> [Given material]
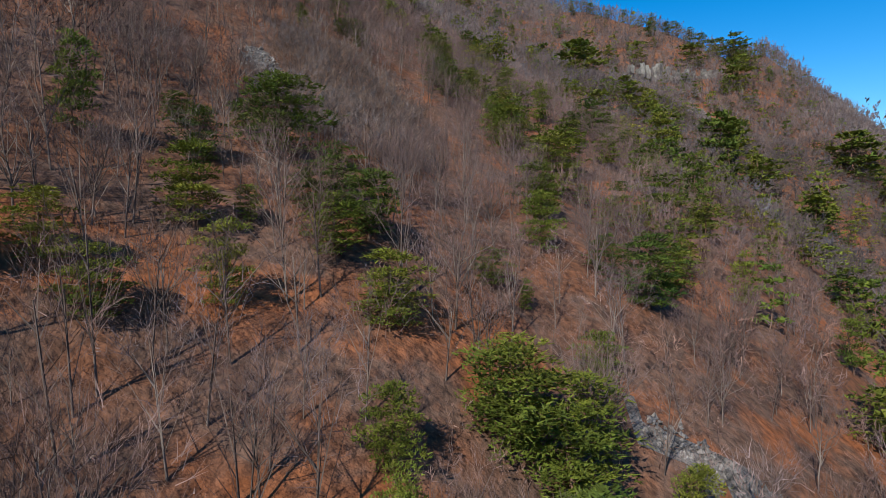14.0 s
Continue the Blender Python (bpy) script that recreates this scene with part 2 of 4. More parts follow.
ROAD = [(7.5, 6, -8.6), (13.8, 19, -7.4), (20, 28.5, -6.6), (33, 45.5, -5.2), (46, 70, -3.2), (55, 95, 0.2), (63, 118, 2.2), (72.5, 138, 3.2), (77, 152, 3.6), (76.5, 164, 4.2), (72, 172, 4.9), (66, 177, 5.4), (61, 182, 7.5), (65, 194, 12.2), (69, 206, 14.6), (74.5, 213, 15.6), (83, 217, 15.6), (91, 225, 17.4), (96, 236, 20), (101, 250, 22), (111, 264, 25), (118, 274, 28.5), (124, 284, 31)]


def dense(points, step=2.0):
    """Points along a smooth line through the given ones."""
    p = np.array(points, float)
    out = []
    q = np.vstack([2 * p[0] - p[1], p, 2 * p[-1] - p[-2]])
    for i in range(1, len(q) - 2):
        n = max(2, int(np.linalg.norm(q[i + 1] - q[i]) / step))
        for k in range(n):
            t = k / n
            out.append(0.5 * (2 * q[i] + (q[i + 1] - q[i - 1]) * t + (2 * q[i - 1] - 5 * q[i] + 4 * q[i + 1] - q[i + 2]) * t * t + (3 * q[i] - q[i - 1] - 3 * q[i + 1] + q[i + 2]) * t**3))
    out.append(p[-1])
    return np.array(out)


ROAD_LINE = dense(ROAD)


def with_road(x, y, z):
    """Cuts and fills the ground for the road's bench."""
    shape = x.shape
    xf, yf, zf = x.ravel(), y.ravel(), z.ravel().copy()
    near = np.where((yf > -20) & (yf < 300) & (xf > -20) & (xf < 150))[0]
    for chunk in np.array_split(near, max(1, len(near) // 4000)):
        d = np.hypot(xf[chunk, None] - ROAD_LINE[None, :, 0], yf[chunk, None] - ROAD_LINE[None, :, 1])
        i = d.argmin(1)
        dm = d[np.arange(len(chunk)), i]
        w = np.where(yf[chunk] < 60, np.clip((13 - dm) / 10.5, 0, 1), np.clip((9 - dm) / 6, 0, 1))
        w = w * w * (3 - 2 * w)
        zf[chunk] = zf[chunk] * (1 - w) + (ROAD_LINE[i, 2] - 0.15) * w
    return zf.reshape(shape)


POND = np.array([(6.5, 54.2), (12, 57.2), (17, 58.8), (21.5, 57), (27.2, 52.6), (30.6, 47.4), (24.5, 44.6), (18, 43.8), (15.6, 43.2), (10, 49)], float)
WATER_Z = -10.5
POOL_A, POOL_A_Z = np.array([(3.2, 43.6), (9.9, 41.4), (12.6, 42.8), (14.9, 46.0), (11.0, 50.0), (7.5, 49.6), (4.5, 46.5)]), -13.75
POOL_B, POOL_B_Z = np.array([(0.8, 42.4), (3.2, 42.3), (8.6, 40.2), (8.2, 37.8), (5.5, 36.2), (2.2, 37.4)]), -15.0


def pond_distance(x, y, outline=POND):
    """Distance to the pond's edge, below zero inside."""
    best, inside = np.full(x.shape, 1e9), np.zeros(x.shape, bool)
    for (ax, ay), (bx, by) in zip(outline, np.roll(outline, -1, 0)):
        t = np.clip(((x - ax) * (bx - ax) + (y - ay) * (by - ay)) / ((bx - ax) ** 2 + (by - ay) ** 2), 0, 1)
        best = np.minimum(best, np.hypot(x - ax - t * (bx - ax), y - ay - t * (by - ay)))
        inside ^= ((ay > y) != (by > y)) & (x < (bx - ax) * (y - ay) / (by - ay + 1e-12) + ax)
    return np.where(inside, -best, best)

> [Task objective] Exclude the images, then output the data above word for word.

> [Answer in full]
14.0 s
Continue the Blender Python (bpy) script that recreates this scene with part 2 of 4. More parts follow.
ROAD = [(7.5, 6, -8.6), (13.8, 19, -7.4), (20, 28.5, -6.6), (33, 45.5, -5.2), (46, 70, -3.2), (55, 95, 0.2), (63, 118, 2.2), (72.5, 138, 3.2), (77, 152, 3.6), (76.5, 164, 4.2), (72, 172, 4.9), (66, 177, 5.4), (61, 182, 7.5), (65, 194, 12.2), (69, 206, 14.6), (74.5, 213, 15.6), (83, 217, 15.6), (91, 225, 17.4), (96, 236, 20), (101, 250, 22), (111, 264, 25), (118, 274, 28.5), (124, 284, 31)]


def dense(points, step=2.0):
    """Points along a smooth line through the given ones."""
    p = np.array(points, float)
    out = []
    q = np.vstack([2 * p[0] - p[1], p, 2 * p[-1] - p[-2]])
    for i in range(1, len(q) - 2):
        n = max(2, int(np.linalg.norm(q[i + 1] - q[i]) / step))
        for k in range(n):
            t = k / n
            out.append(0.5 * (2 * q[i] + (q[i + 1] - q[i - 1]) * t + (2 * q[i - 1] - 5 * q[i] + 4 * q[i + 1] - q[i + 2]) * t * t + (3 * q[i] - q[i - 1] - 3 * q[i + 1] + q[i + 2]) * t**3))
    out.append(p[-1])
    return np.array(out)


ROAD_LINE = dense(ROAD)


def with_road(x, y, z):
    """Cuts and fills the ground for the road's bench."""
    shape = x.shape
    xf, yf, zf = x.ravel(), y.ravel(), z.ravel().copy()
    near = np.where((yf > -20) & (yf < 300) & (xf > -20) & (xf < 150))[0]
    for chunk in np.array_split(near, max(1, len(near) // 4000)):
        d = np.hypot(xf[chunk, None] - ROAD_LINE[None, :, 0], yf[chunk, None] - ROAD_LINE[None, :, 1])
        i = d.argmin(1)
        dm = d[np.arange(len(chunk)), i]
        w = np.where(yf[chunk] < 60, np.clip((13 - dm) / 10.5, 0, 1), np.clip((9 - dm) / 6, 0, 1))
        w = w * w * (3 - 2 * w)
        zf[chunk] = zf[chunk] * (1 - w) + (ROAD_LINE[i, 2] - 0.15) * w
    return zf.reshape(shape)


POND = np.array([(6.5, 54.2), (12, 57.2), (17, 58.8), (21.5, 57), (27.2, 52.6), (30.6, 47.4), (24.5, 44.6), (18, 43.8), (15.6, 43.2), (10, 49)], float)
WATER_Z = -10.5
POOL_A, POOL_A_Z = np.array([(3.2, 43.6), (9.9, 41.4), (12.6, 42.8), (14.9, 46.0), (11.0, 50.0), (7.5, 49.6), (4.5, 46.5)]), -13.75
POOL_B, POOL_B_Z = np.array([(0.8, 42.4), (3.2, 42.3), (8.6, 40.2), (8.2, 37.8), (5.5, 36.2), (2.2, 37.4)]), -15.0


def pond_distance(x, y, outline=POND):
    """Distance to the pond's edge, below zero inside."""
    best, inside = np.full(x.shape, 1e9), np.zeros(x.shape, bool)
    for (ax, ay), (bx, by) in zip(outline, np.roll(outline, -1, 0)):
        t = np.clip(((x - ax) * (bx - ax) + (y - ay) * (by - ay)) / ((bx - ax) ** 2 + (by - ay) ** 2), 0, 1)
        best = np.minimum(best, np.hypot(x - ax - t * (bx - ax), y - ay - t * (by - ay)))
        inside ^= ((ay > y) != (by > y)) & (x < (bx - ax) * (y - ay) / (by - ay + 1e-12) + ax)
    return np.where(inside, -best, best)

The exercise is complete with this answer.